@Ionus,
If I were you, ionus, (thank the gods I'm not), I would go back and reread your post of June 5, 11:15pm, #5,967,445) in which you wonder why someone is talking about psychrometers which measure moisture when we're talking about temperature, to which Farmerman replies truthfully that they are preferctly capable of measuring temperature too, rather than just moisture, as you apparently think. Which makes Walter's post relevant, farmerman right, and your repeated castigationl of him bullshit. If you thinbk he's a Gomer, you're a goober. Your whole argument is bullshit.. Just drop the point now
You've had so many misguided posts lately, it's hard to know where to start. You might look at the history of average temperaturek, for one.
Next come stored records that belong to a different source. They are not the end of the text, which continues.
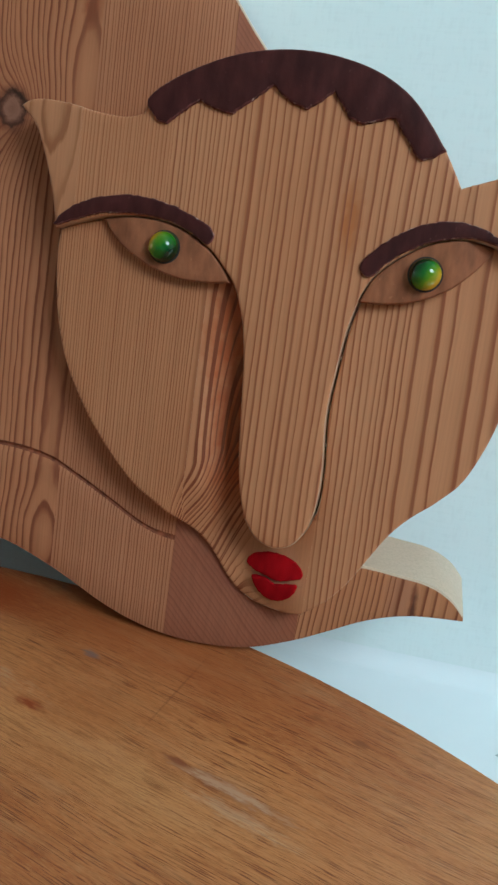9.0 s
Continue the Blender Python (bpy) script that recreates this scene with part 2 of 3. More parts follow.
M_BODY_KNOT = pine("pine_body_knot", None, 0.0042, 0.010, RUDDY, RUDDY_LATE, contrast=1.25, patchy=1.6, split=(0.0125, 0.0030), stains_and_shade=((0.0395, 0.3385, 0.0075, 0.014, (0.26, 0.062, 0.024), 0.9),),
                   phase=0.45, heart=(0.0395, 0.0120, ((0.300, 0.030, 0.0105, 2.0), (0.425, 0.062, 0.0105, 2.0), (0.045, 0.022, 0.0095, 2.0))),
                   knots=((-0.002, 0.2840, 0.0080, 1.15, 0.0060, "round"),))
M_BODY_FINE = pine("pine_body_fine", None, 0.0018, 0.009, (0.478, 0.192, 0.097), (0.23, 0.070, 0.030), contrast=1.15, stains_and_shade=((0.066, 0.385, 0.026, 0.009, (0.22, 0.055, 0.030), 0.85),),
                   knots=((0.060, 0.3975, 0.0140, 0.52, 0.004, "broken"),))
M_BODY_PLAIN = pine("pine_body_plain", (0.10, 0.012), 0.0034, 0.016, (0.32, 0.110, 0.060), (0.17, 0.046, 0.022), contrast=0.48, slant=0.9, stains_and_shade=((0.160, 0.050, 0.034, 0.020, (0.27, 0.086, 0.050), 0.9),))
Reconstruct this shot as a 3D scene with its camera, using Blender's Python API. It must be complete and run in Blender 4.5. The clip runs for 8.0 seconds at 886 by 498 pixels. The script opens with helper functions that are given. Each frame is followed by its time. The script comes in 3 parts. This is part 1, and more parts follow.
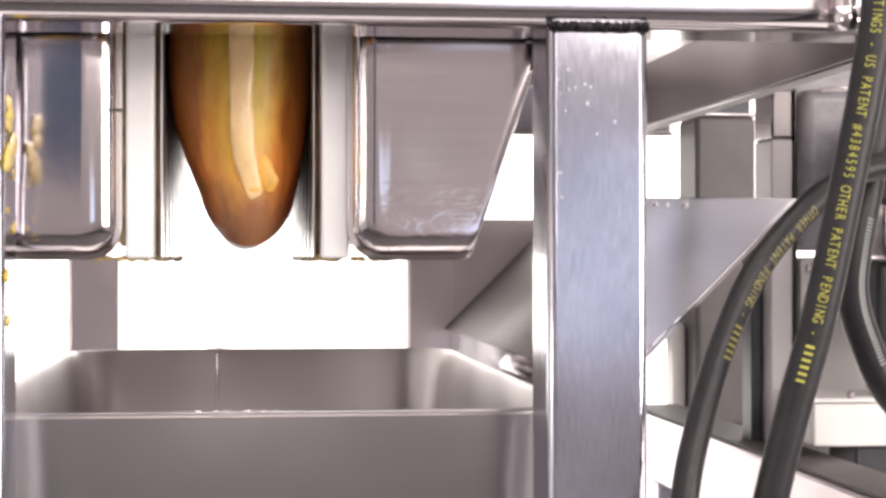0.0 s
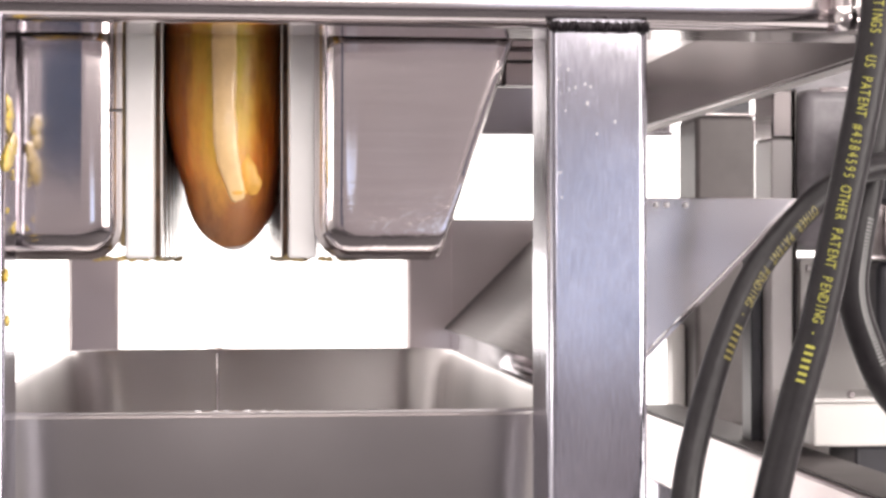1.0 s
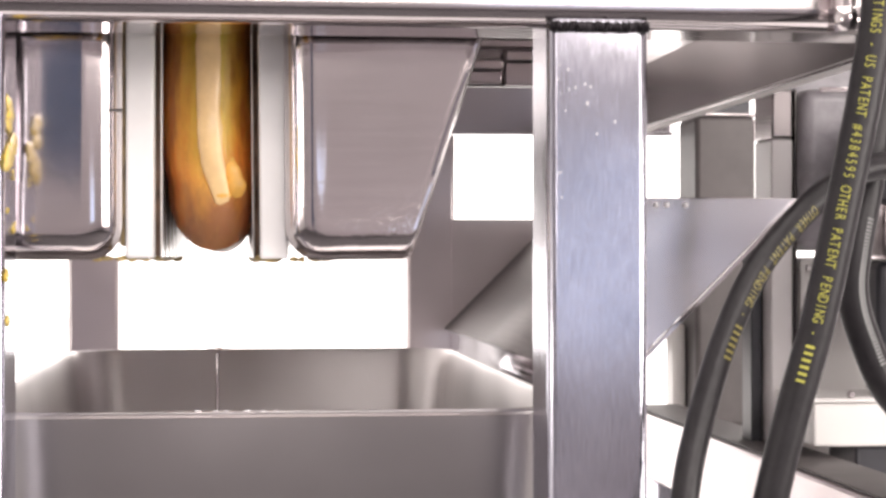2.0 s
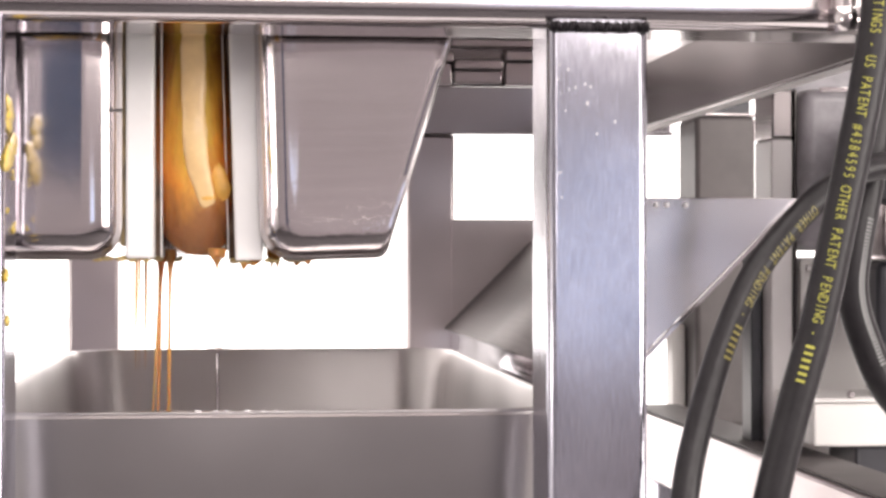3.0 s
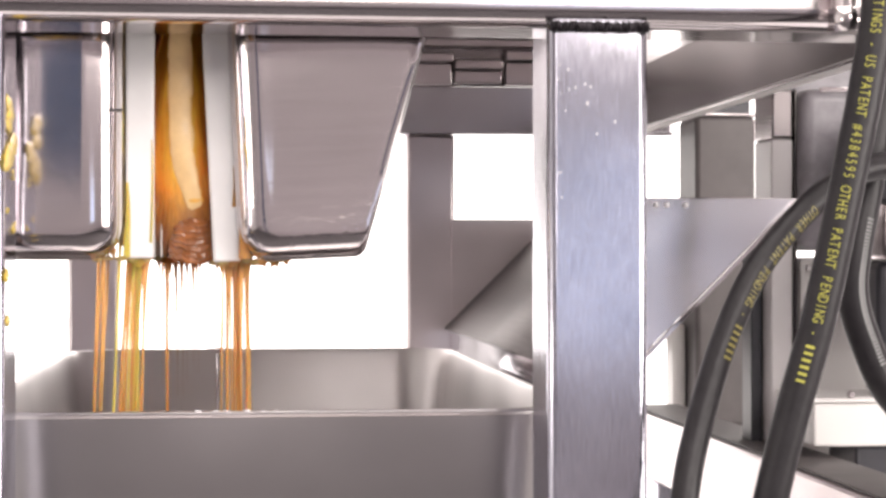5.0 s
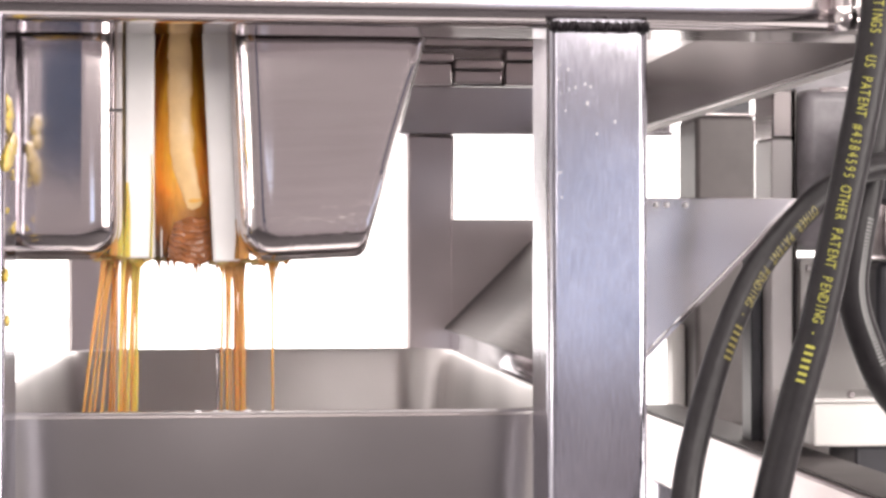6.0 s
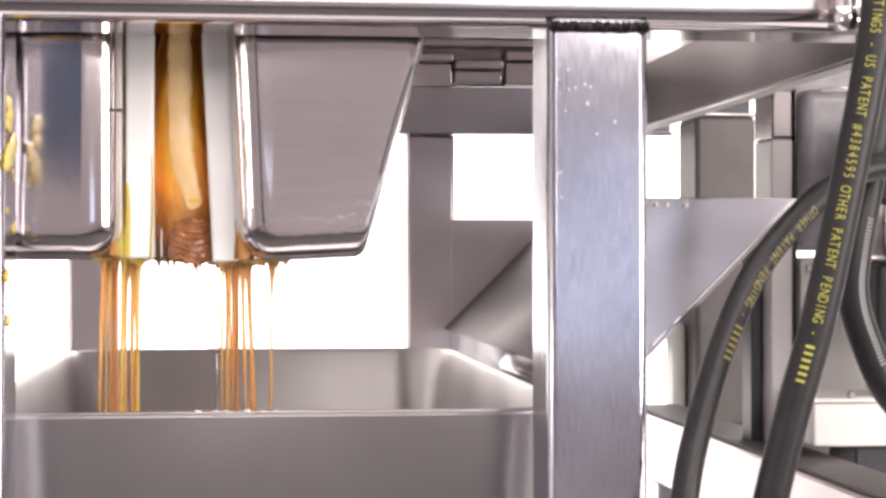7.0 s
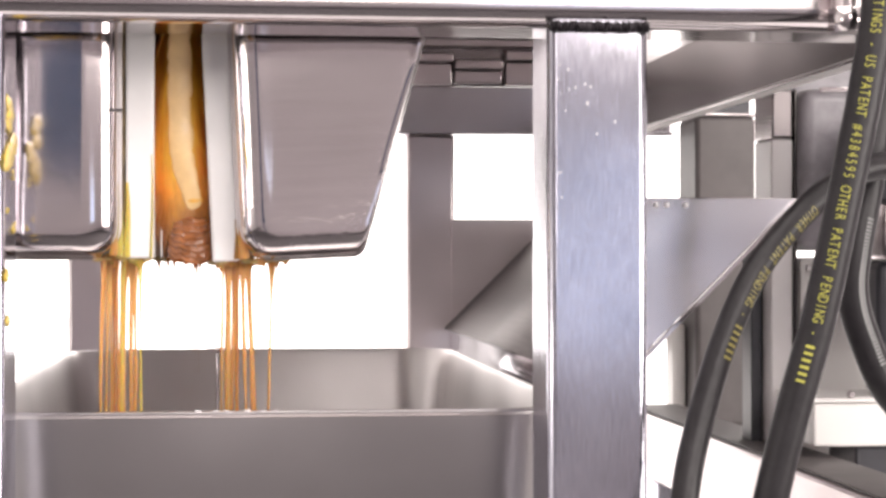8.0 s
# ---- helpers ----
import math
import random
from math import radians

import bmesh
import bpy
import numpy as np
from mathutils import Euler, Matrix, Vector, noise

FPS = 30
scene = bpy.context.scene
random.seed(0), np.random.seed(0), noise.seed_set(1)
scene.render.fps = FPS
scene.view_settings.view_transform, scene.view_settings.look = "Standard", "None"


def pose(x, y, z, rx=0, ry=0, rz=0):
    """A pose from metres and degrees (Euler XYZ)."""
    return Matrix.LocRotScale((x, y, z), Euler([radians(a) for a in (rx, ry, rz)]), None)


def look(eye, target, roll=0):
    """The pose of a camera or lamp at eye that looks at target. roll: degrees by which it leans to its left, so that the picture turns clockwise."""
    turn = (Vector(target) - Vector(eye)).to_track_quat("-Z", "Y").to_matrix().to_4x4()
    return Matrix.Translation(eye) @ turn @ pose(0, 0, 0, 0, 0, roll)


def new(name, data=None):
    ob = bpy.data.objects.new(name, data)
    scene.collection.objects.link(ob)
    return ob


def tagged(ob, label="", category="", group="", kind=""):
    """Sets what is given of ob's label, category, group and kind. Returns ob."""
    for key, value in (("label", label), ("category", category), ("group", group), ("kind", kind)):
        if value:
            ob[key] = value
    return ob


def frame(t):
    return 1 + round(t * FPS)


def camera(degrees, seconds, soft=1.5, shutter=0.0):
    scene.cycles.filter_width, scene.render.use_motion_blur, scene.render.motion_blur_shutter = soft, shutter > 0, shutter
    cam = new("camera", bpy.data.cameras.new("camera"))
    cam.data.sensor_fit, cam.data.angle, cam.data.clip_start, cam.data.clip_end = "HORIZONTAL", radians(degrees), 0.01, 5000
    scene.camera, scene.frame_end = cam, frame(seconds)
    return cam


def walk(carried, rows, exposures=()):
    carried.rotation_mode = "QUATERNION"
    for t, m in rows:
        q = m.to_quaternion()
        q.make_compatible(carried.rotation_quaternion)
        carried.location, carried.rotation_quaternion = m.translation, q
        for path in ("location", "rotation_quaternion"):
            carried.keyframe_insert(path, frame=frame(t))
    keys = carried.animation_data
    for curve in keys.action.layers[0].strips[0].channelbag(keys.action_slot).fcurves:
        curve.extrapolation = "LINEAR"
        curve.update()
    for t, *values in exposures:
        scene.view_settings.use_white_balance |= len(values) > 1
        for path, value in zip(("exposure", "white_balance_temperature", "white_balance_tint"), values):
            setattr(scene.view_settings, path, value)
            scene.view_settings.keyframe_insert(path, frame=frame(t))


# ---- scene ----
cam = camera(27.29, 8.0, soft=3.0)
EYE = Vector((0.0, 0.0, 0.85))
VIEW = look(EYE, EYE + Vector((0.112, 1.0, 0.00467)), 0.0)
walk(cam, [(0.0, VIEW), (8.0, VIEW)], exposures=[(0.0, -0.06, 6850, 12), (8.0, -0.02, 6850, 12)])

# ---------------------------------------------------------------- light
world = bpy.data.worlds.new("studio_air")
world.use_nodes = True
world.node_tree.nodes["Background"].inputs[0].default_value = (0.85, 0.88, 1.0, 1)
world.node_tree.nodes["Background"].inputs[1].default_value = 0.15
scene.world = world


def softbox(name, eye, target, w, h, power, colour=(1, 1, 1)):
    data = bpy.data.lights.new(name, "AREA")
    data.shape, data.size, data.size_y, data.energy, data.color = "RECTANGLE", w, h, power, colour
    ob = new(name, data)
    ob.matrix_world = look(eye, target)
    return ob


softbox("key_softbox", (0.85, -1.2, 2.02), (0.65, 1.0, 1.98), 2.0, 1.4, 63, (1.0, 0.96, 0.95))
softbox("left_strip_light", (-1.7, -0.2, 1.00), (0.0, 1.0, 0.95), 0.48, 0.24, 4.2, (1.0, 0.97, 0.95))
softbox("right_strip_light", (1.9, -0.3, 0.95), (0.3, 1.2, 0.85), 0.9, 0.7, 32, (1.0, 0.97, 0.95))
# unseen blue lamp, added for the bluish glow reflected in the front post
softbox("blue_fill_lamp", (0.82, -2.19, 0.86), (0.82, 1.0, 0.86), 0.60, 0.32, 0.95, (0.50, 0.68, 1.0))
# unseen overhead fill, added to brighten the floor paper and the tray
softbox("top_fill_lamp", (0.1, 1.0, 2.6), (0.1, 1.0, 0.8), 1.7, 1.9, 38, (1.0, 0.98, 0.97))


# ---------------------------------------------------------------- materials
def material(name):
    m = bpy.data.materials.new(name)
    m.use_nodes = True
    nt = m.node_tree
    return m, nt, nt.nodes["Principled BSDF"]


def noise_node(nt, scale, stretch=(1, 1, 1), detail=4.0, rough=0.6):
    tc = nt.nodes.new("ShaderNodeTexCoord")
    mp = nt.nodes.new("ShaderNodeMapping")
    mp.inputs["Scale"].default_value = stretch
    nz = nt.nodes.new("ShaderNodeTexNoise")
    nz.inputs["Scale"].default_value = scale
    nz.inputs["Detail"].default_value = detail
    nz.inputs["Roughness"].default_value = rough
    nt.links.new(tc.outputs["Object"], mp.inputs[0])
    nt.links.new(mp.outputs[0], nz.inputs["Vector"])
    return nz


def ramp(nt, src, stops):
    r = nt.nodes.new("ShaderNodeValToRGB")
    els = r.color_ramp.elements
    while len(els) < len(stops):
        els.new(0.5)
    for e, (p, c) in zip(els, stops):
        e.position = p
        e.color = c if len(c) == 4 else (*c, 1)
    nt.links.new(src, r.inputs[0])
    return r


def grey(v):
    return (v, v, v)


def bump(nt, bsdf, src, strength, dist):
    b = nt.nodes.new("ShaderNodeBump")
    b.inputs["Strength"].default_value = strength
    b.inputs["Distance"].default_value = dist
    nt.links.new(src, b.inputs["Height"])
    nt.links.new(b.outputs[0], bsdf.inputs["Normal"])


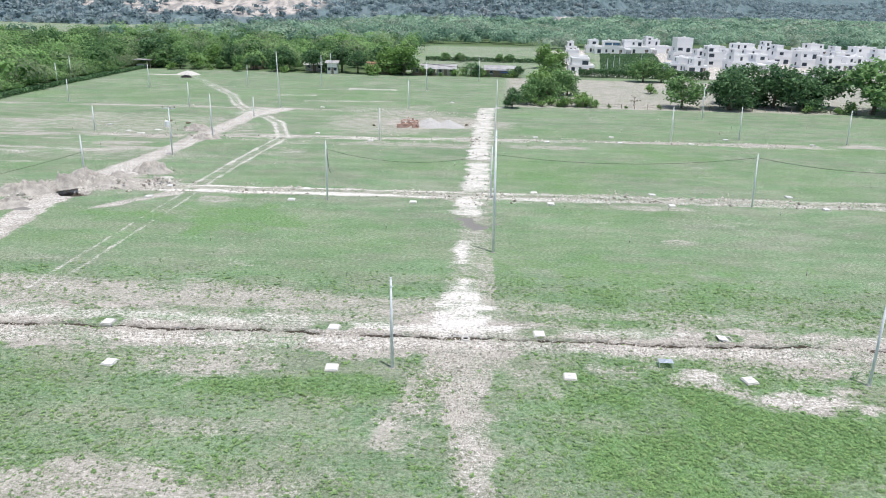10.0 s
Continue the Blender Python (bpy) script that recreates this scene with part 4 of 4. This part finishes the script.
# the row of trees behind the field
raised = make_tree(8.2, 4.0, M_LEAF_DARK, 14, 0.3, 15, "dark-green tree with a raised crown behind the field", 9, 0.42)
raised.matrix_world = pose(-60, 249, 0)
g0 = random.Random(11)
x = -104.0
while x < 18:
    if -19 < x < 18:
        plant(shrub, x, 252 + g0.uniform(-1, 4), g0.uniform(0.6, 1.3), g0.uniform(0, 360))
        x += g0.uniform(2.0, 5.0)
        continue
    tree = g0.choice((mixed, raised, raised, wide, light, raised, green))
    plant(tree, x, 248 + g0.uniform(-2, 9), g0.uniform(0.6, 1.1), g0.uniform(0, 360), g0.uniform(0.85, 1.15))
    if g0.random() < 0.22:
        plant(shrub, x + g0.uniform(-3, 3), 246 + g0.uniform(-1.5, 3), g0.uniform(0.8, 1.7), g0.uniform(0, 360))
    x += g0.uniform(2.6, 5.6)


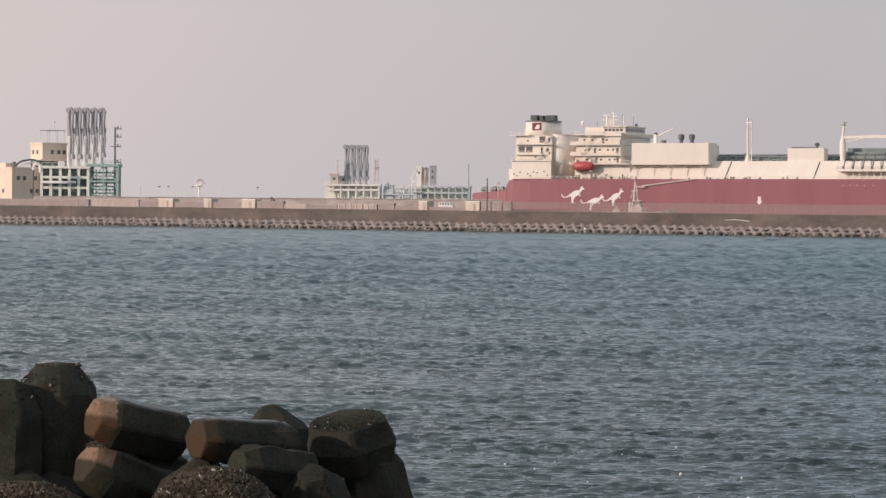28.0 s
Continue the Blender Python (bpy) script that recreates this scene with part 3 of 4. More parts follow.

Takjing the min and max for a day and averaging them to get an average temp, is in fact perfectly a correect procedure. That fits exactly whjat an average of two points is, and that's the way it has been defined for more than a century, and the scientists of that century were perfectly willing to accept it. In a pre=computer time, which things were until just about the start of this century, it was easily calculable, even b y hand, comparable with daily averages from other weather stations/cities, and easily reportable, and yielded manageable data sets. It also does in fact give a good picture of what's happening over time--if things get colder, it'll go down. If they get warmer, it'll go up. They generally reported min and max temps as well as averages too, somewhow you neglect that. And when they calculated ave. temp for a location, they calculated it over a long period, often ten years, which smooths out the variability from one hot day, or one cold day when a typhoon blew through (which negates your recent objection). The people who compiled these statistics (and they were doing them a century before anyone knew GW existed) were not the unsophisticated baboons youu seem to think them. They were scientists, and statisticians, and they thought about the problems involved, more than you have, apparently.
What did they use the temps for ? Same things we do, obviously. What kind of temperature are you likely to find in your city or another one if you v9isit, when can you put your down parka in the closet, when is it safe to plant something without a frost likely to kill it--that's a big one with farmers (and incidentally a couple years ago the USDA moved all agricultural growing zones one zone northward, necessitated since their last growing zone map in the 60s, because GW had changed what would grow where, and they're hard-headed and VERY practical people, because literally billions of dollars ride on their decision. They looked at the temps and made the decision. THAT's one way temps are used used, and it's in line with GW)(and in line with reality too).